The silent majority
A couple of years ago I found myself launching a new political party called the Democratic Reform Party. And although at the start there was no single idea on which it was founded (we stood strongly against the principle of single issue parties), the central principle on which the party came to argue was the existence of an unrealised cognitive surplus, which democratic reforms could redress through the employment of new technologies in order to make the creative generation of new ideas a key pillar of a new and revised democracy.
In 2010 and 2011 I spoke to thousands of people, often over the Internet, and also campaigning in cities like London, Leeds, Manchester, Birmingham and Worcester. Practically, the experience taught me a great deal. And it also reinforced a lot of what most people only guess. One of those things is the existence of a silent majority. The people most willing to talk and work for change are neither the educated, nor those who’re bristling with ideas. I’ll warn you now, for a democrat this may sound terribly elitist. But those most intellectually able to affect real change are most often those who refuse to act, due to a lack of time, and also a lack of confidence. Those who push most, talk most, and politically speaking shout the loudest, are all too often the principled, but uneducated. The calls you hear from these people, often used to berate all politicians as if they were another species, are in fact so often quotations of what politicians have in the past coined up that it makes you cringe. And they almost always shout about it being “common sense”, which of course really means that they simply don’t know the counter-argument, and have decided to get angry about it rather than open a book. Now I am of course hugely generalizing here. Speaking to thousands in the greater scheme of things is merely a drop in the ocean. And then you have my subjective take on the whole experience to boot. But my point is this: if in addressing so many people I ended up talking to an oversized minority (from day to day life I’m sure you know that the type to take any opportunity to rant about political, economic and philosophical issues they don’t understand is not the majority) then is the majority too quiet?
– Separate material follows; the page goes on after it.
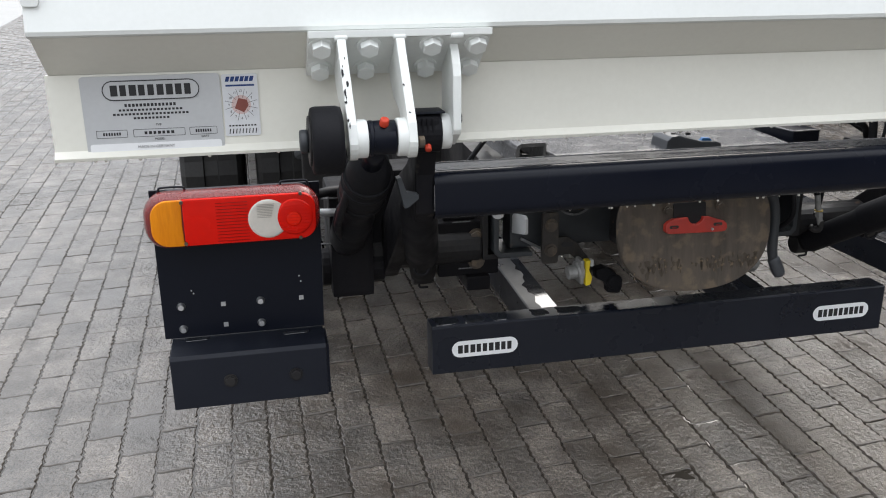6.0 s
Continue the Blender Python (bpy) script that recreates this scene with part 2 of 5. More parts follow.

Will the majority ever speak up, or is it always the minorities doing the talking? And what does this mean for democracy? Is it something we could change? Is it even something we would want to change?
As you can probably guess, my take is that if creativity, the generation of ideas, discussion and debate formed a central role in the state then we would be effectively channeling the input of this outspoken minority, and giving a chance to the majority that they might use more occasionally. What’s your take?